Eva Elwes


Eva Elwes was an English actor and playwright who wrote over 50 plays between 1907 and 1938.

Biography

Eva Elwes was born Gertrude Emma Cannon on 1 February 1876 in Frome, Somerset, the second child of Mark and Ellen Cannon. In the 1891 British census her occupation was 'draper’s apprentice'.
She married her first husband, comedian Henry Charles Gilpin, in 1898. Elwes and Gilpin were cast together in several productions between 1896 and 1899.
The 1911 British census listed Elwes as Eva Eykyn, living in a boarding house in Walsall with Ernest Eykyn. Elwes’s occupation was 'actress' and Eykyn’s was 'actor'. Between 1900 and 1918 Elwes and Eykyn appeared together in a number of productions.
Elwes and Eykyn lived in Walsall from about 1911 to 1921. They moved to South Shields where they married in 1925; her status on the marriage certificate was ‘widow’ and his was ‘scenic artist’. They remained in South Shields until 1940 when they retired to Mirfield, West Yorkshire. Eva Elwes died on 16 June 1950 in Cleckheaton, Yorkshire.

Acting career

Between 1896 and the late 1920s Elwes performed in a variety of plays and variety shows. She regularly performed in her own plays which were often staged by Will H. Glaze’s touring theatre company. She also acted in other touring companies playing mostly in the north of England.
In 1921 Will Glaze took on the lease of the Alexandra Theatre in Wallis Street, South Shields. Eykyn became the theatre’s stage manager and artist, and Elwes performed in the Alexandra Players. Elwes became the co-lessee of the theatre with Ethel Hird from 1930–1940. When the theatre closed in 1940, due to the World War II blackout, a newspaper article recalled "some particularly fine performances by that grand dowager of drama Eva Elwes".
Elwes and Eykyn both contributed to the Actors’ Benevolent Fund from the production of one her plays The Cottage Girl.

Plays

Elwes was one of several female writers of melodramas in the early 20th century. She wrote over 50 plays, mostly melodramas but also pantomimes, in the thirty-year period 1907–1938. Forty six plays were submitted to the Lord Chamberlain for licensing, and the scripts and Readers’ Reports are held in the British Library Lord Chamberlain Plays Collection.
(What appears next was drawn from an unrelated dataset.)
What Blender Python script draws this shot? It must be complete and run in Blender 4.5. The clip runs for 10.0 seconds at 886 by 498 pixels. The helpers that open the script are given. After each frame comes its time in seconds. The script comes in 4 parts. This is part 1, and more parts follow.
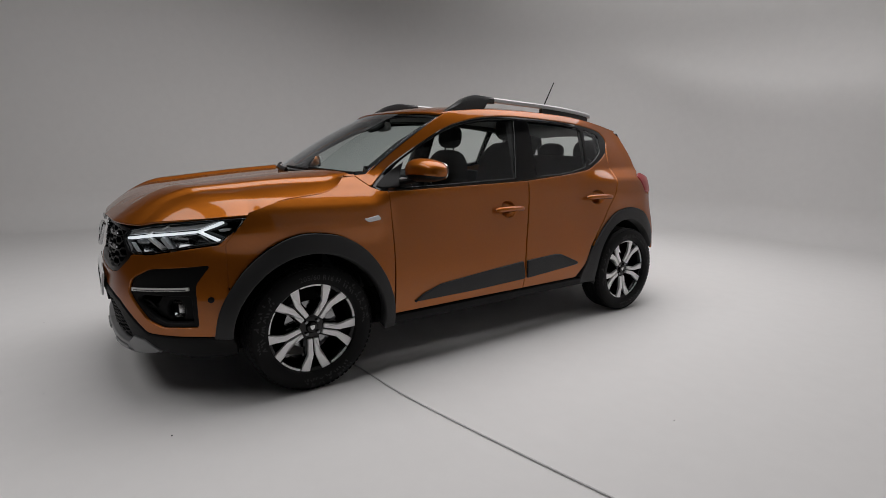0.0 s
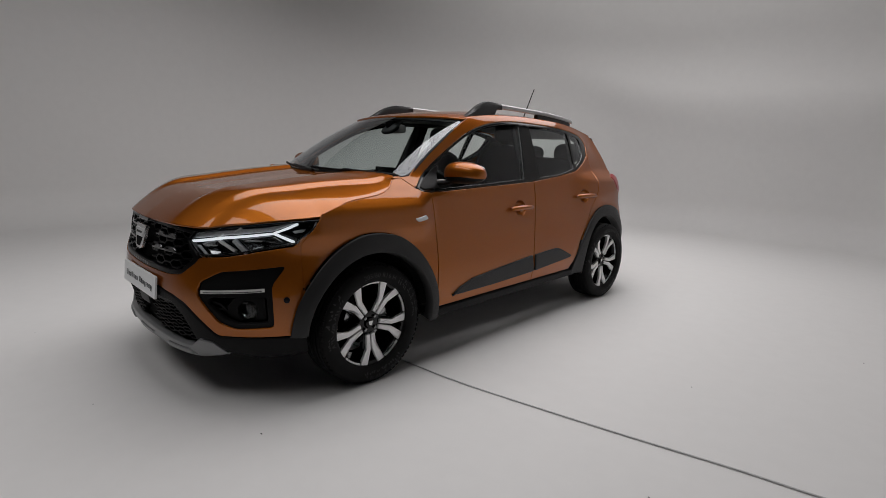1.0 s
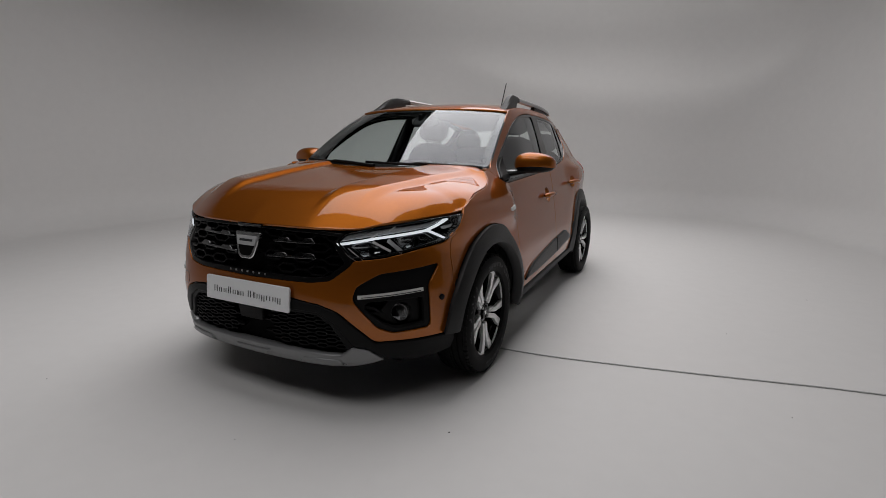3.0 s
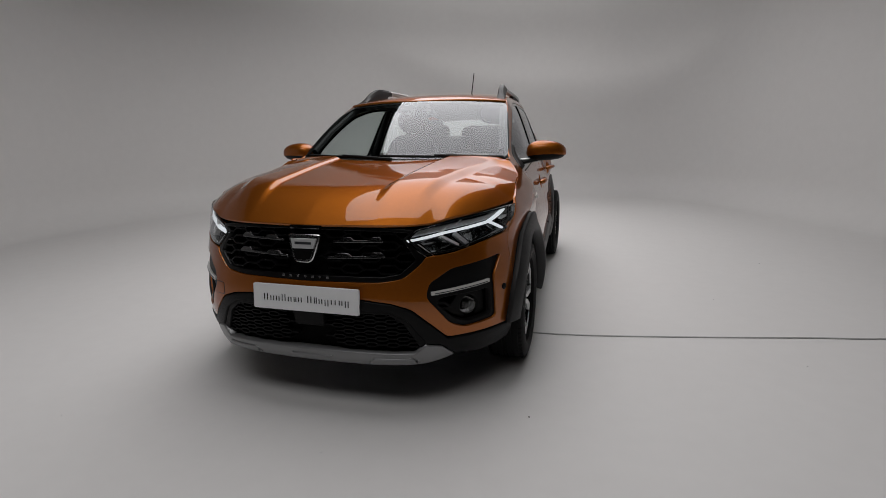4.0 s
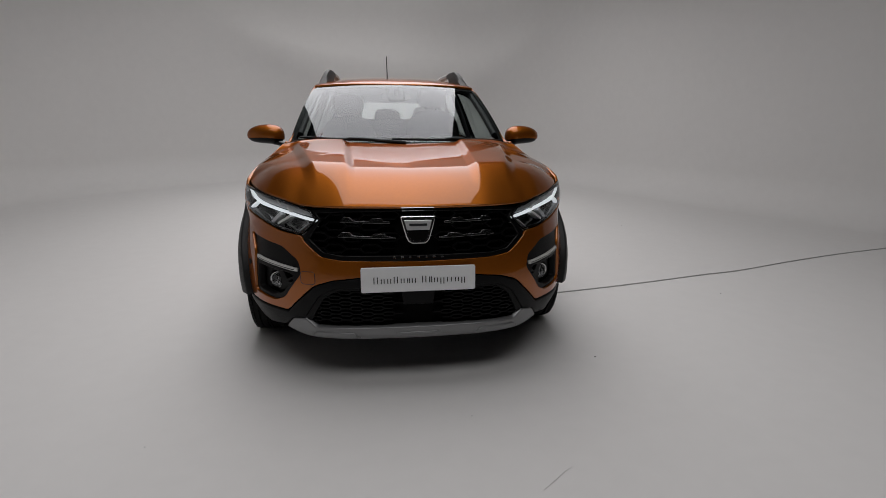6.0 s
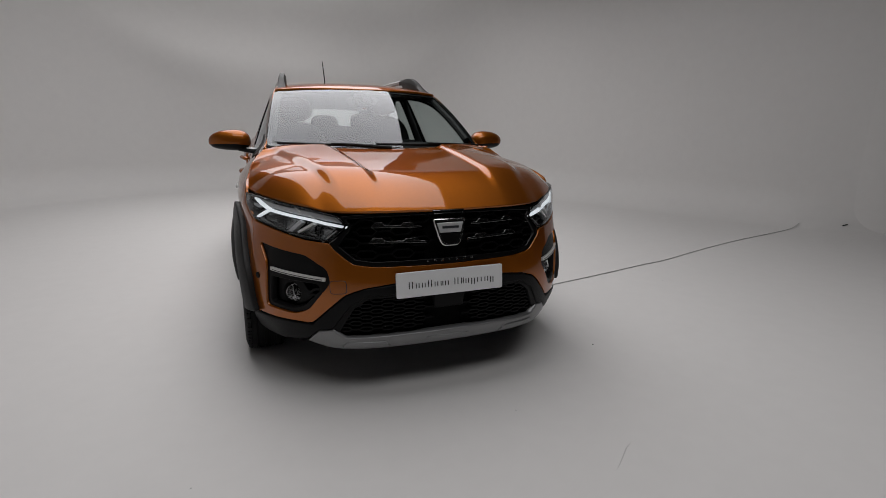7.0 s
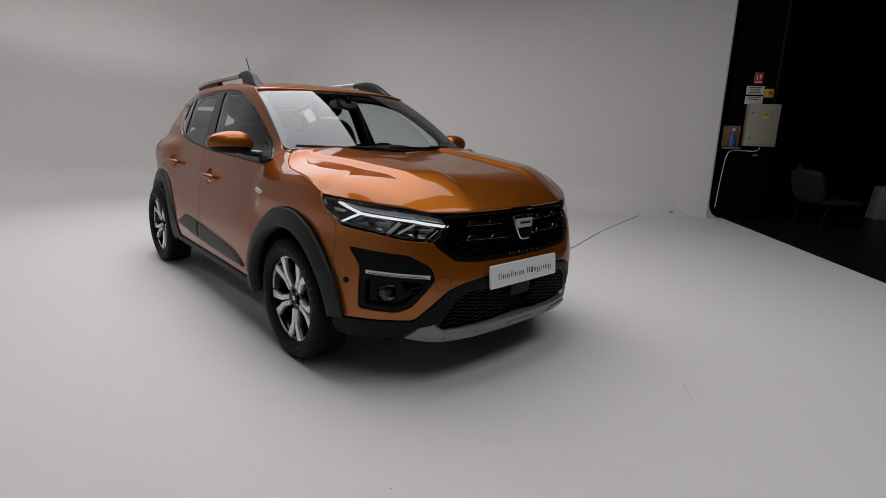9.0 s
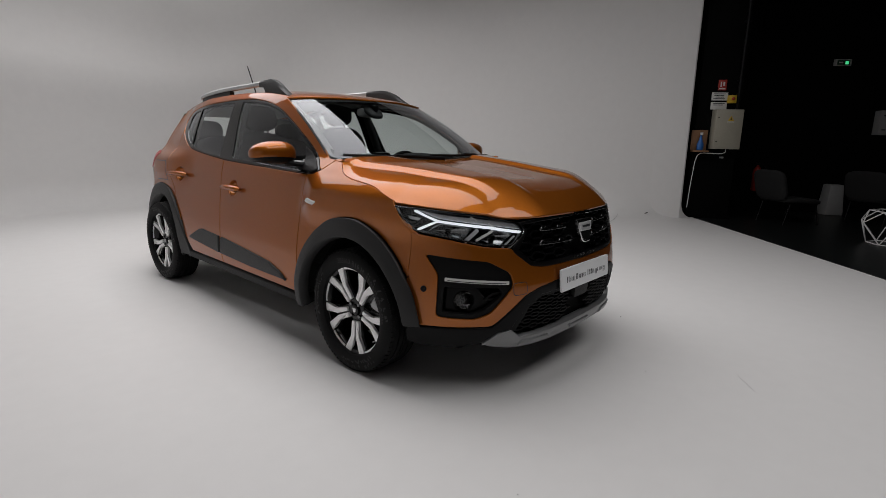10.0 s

References to other plays, not submitted for licence, can be found in newspapers of the time.
Her first play was a musical drama His Sister’s Honour which was staged in Fleetwood in January 1907.

World War I themes

Several plays had wartime themes and settings, such as Joy, Sister of Mercy, John Raymond's Daughter and Billy's Mother. German spies and the sinking of a U-boat feature in Heaven at the Helm.
A later play dramatised the story of Edith Cavell the British nurse who was shot by the Germans in 1915 after being suspected of spying.

''The Price She Paid''

In 1925 the Alexandra Theatre in South Shields submitted an application to the Lord Chamberlain for a licence for Elwes's play entitled Edith Cavell, Nurse and Martyr. The Lord Chamberlain would not grant a licence after consultation with Cavell's sisters who did not feel the play was accurate. In 1927 the Alexandra Theatre resubmitted its application. It was initially refused again but when Elwes changed the title to The Price She Paid and changed the names of the characters of Cavell and her mother a licence was granted. The Price She Paid was performed at the Alexandra Theatre in 1927.

Tyneside themes

Elwes wrote two plays on local Tyneside identities.

''Dolly Peel''

Elwes's play told the story of Dolly Peel, a South Shields fishwife and smuggler, who lived 1782 to 1857. The play was first performed in August 1923 at the Alexandra Theatre with Will Glaze and Elwes in the cast; the scenery was designed and painted by Ernest Eykyn.
A handwritten script of Dolly Peel was discovered during renovations of a building in South Shields in 2004. The play was revived and performed at the Customs House in 2005 to mark the theatre's 10th anniversary.

''Fifty Fafty''

Fifty Fafty is about an old sailor of North Shields. It was performed by the Alexandra Players on their first anniversary in February 1923.